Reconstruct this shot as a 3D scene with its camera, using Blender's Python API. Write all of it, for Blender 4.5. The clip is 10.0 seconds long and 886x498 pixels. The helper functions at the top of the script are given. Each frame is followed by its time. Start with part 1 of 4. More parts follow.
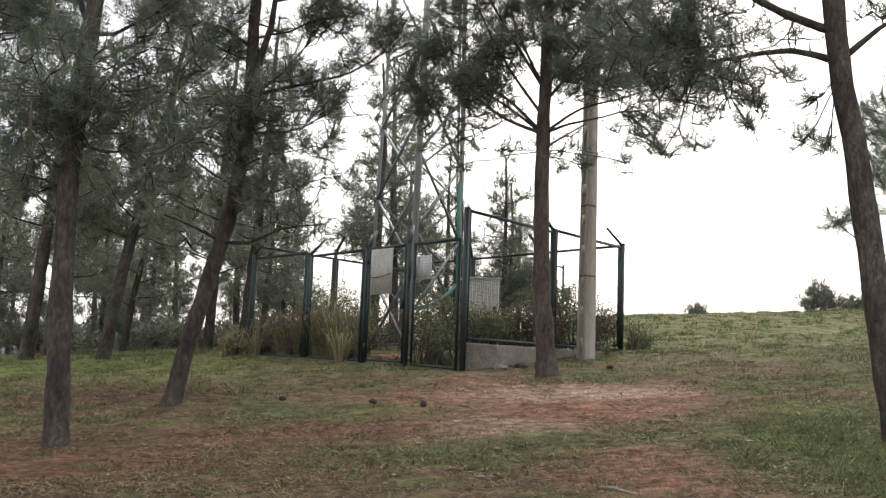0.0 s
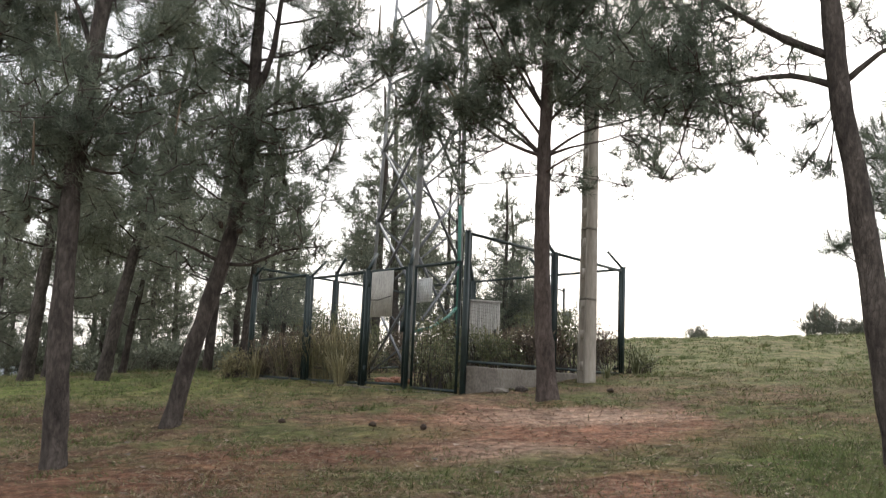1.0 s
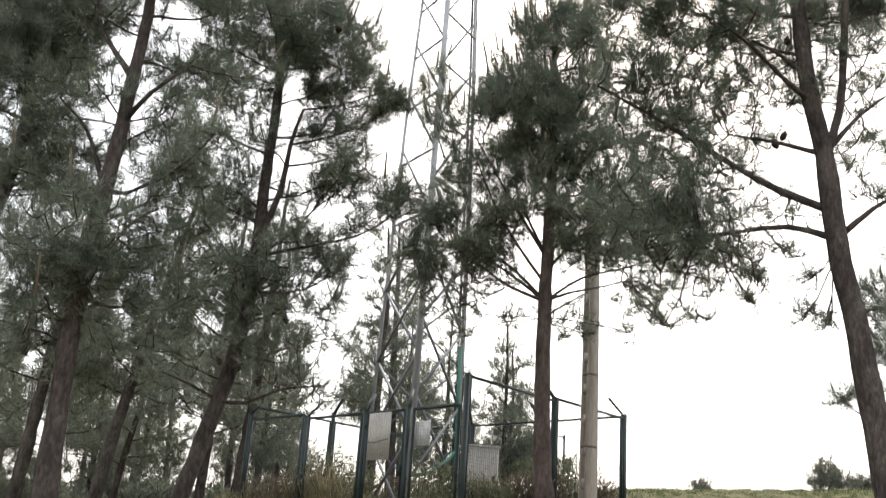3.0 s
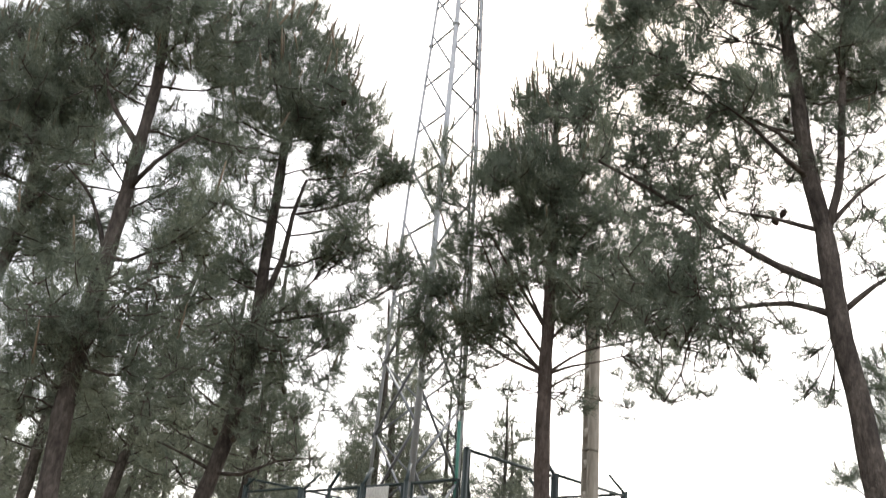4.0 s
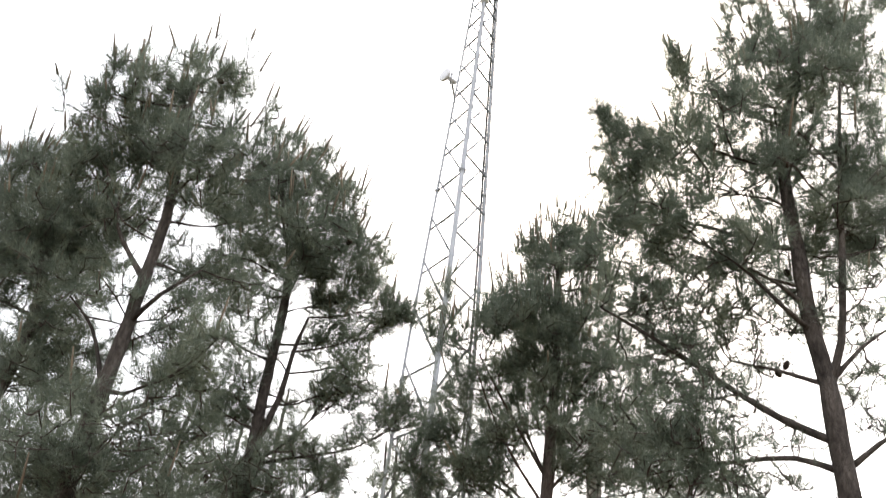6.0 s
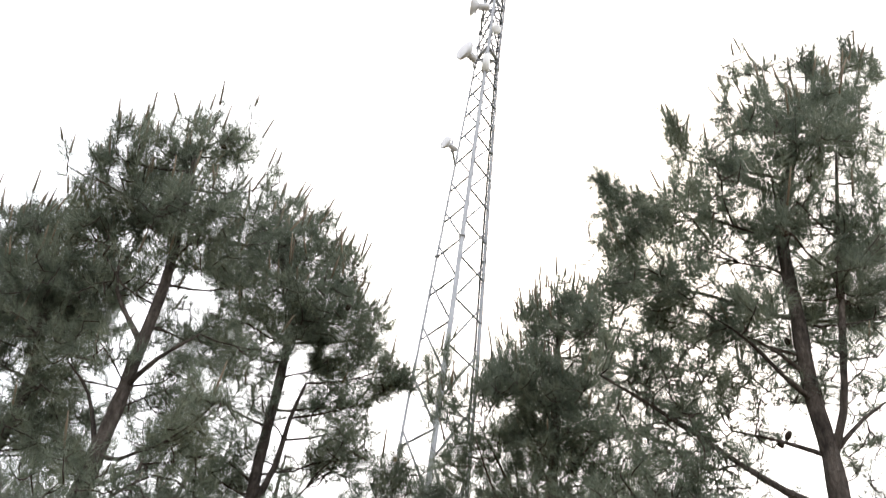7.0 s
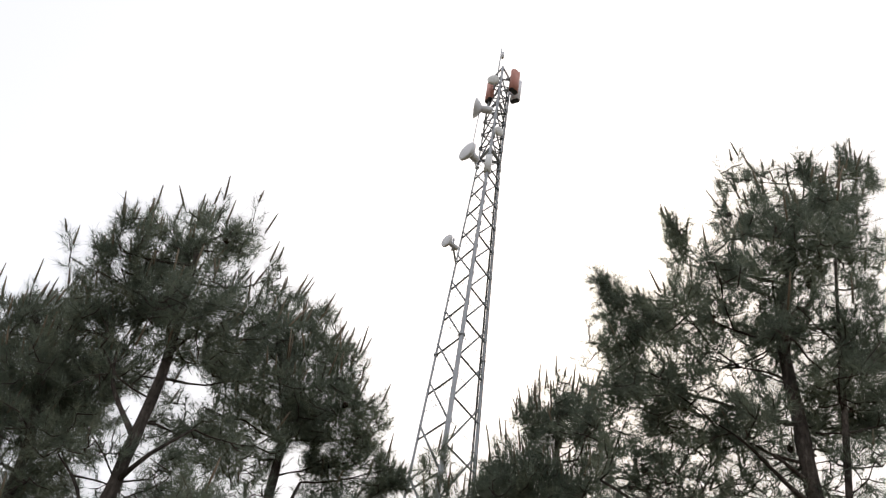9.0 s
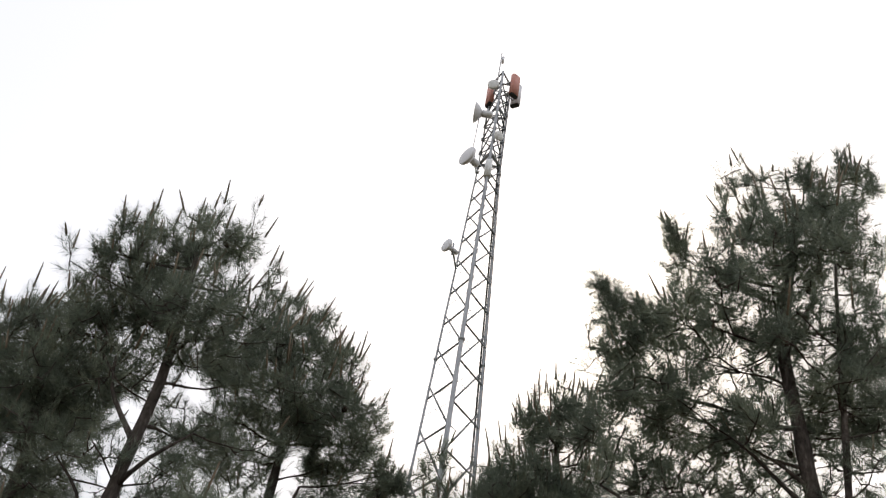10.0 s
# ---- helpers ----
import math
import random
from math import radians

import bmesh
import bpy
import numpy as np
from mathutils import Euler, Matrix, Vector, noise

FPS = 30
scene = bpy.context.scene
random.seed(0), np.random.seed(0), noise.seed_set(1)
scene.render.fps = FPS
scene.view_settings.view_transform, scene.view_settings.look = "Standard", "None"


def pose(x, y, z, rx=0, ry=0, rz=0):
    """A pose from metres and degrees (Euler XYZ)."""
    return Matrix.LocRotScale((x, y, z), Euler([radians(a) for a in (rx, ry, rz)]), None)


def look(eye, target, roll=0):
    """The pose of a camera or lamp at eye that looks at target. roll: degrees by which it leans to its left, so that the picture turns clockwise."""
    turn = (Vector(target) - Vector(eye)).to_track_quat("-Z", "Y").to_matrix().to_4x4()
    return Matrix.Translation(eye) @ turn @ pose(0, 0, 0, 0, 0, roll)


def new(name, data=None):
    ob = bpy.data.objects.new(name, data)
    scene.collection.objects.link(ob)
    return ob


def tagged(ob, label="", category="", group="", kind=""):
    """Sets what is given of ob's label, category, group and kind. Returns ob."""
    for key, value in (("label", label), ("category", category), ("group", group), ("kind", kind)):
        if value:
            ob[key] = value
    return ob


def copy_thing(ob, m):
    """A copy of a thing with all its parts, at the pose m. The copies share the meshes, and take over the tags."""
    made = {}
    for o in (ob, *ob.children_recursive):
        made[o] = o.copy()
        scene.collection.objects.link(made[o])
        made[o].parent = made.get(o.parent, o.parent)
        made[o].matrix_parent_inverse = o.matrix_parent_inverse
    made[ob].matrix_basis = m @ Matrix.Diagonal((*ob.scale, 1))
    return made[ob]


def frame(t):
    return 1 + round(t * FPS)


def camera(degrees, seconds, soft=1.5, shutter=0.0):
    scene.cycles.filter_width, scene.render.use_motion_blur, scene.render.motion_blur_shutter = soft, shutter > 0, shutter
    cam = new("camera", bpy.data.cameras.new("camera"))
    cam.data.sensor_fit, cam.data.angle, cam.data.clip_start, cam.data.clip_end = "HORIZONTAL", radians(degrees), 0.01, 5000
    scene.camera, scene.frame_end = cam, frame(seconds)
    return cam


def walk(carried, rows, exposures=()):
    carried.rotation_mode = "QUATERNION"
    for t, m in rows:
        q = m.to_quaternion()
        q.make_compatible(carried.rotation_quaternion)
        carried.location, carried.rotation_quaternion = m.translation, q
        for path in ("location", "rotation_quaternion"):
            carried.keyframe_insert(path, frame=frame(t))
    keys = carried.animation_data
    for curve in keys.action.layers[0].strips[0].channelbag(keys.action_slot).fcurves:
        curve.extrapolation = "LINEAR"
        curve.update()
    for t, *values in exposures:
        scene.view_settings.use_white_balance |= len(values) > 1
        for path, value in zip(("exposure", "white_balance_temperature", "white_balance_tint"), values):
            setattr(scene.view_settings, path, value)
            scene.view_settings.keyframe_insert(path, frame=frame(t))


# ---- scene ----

========

=== TASK GOAL ===
Extract only the lines from the line with "scene.collection.objects.link(ob)" through the line with "made[o].matrix_parent_inverse = o.matrix_parent_inverse", keeping both end lines exactly as they are.

=== FINAL ANSWER ===
    scene.collection.objects.link(ob)
    return ob


def tagged(ob, label="", category="", group="", kind=""):
    """Sets what is given of ob's label, category, group and kind. Returns ob."""
    for key, value in (("label", label), ("category", category), ("group", group), ("kind", kind)):
        if value:
            ob[key] = value
    return ob


def copy_thing(ob, m):
    """A copy of a thing with all its parts, at the pose m. The copies share the meshes, and take over the tags."""
    made = {}
    for o in (ob, *ob.children_recursive):
        made[o] = o.copy()
        scene.collection.objects.link(made[o])
        made[o].parent = made.get(o.parent, o.parent)
        made[o].matrix_parent_inverse = o.matrix_parent_inverse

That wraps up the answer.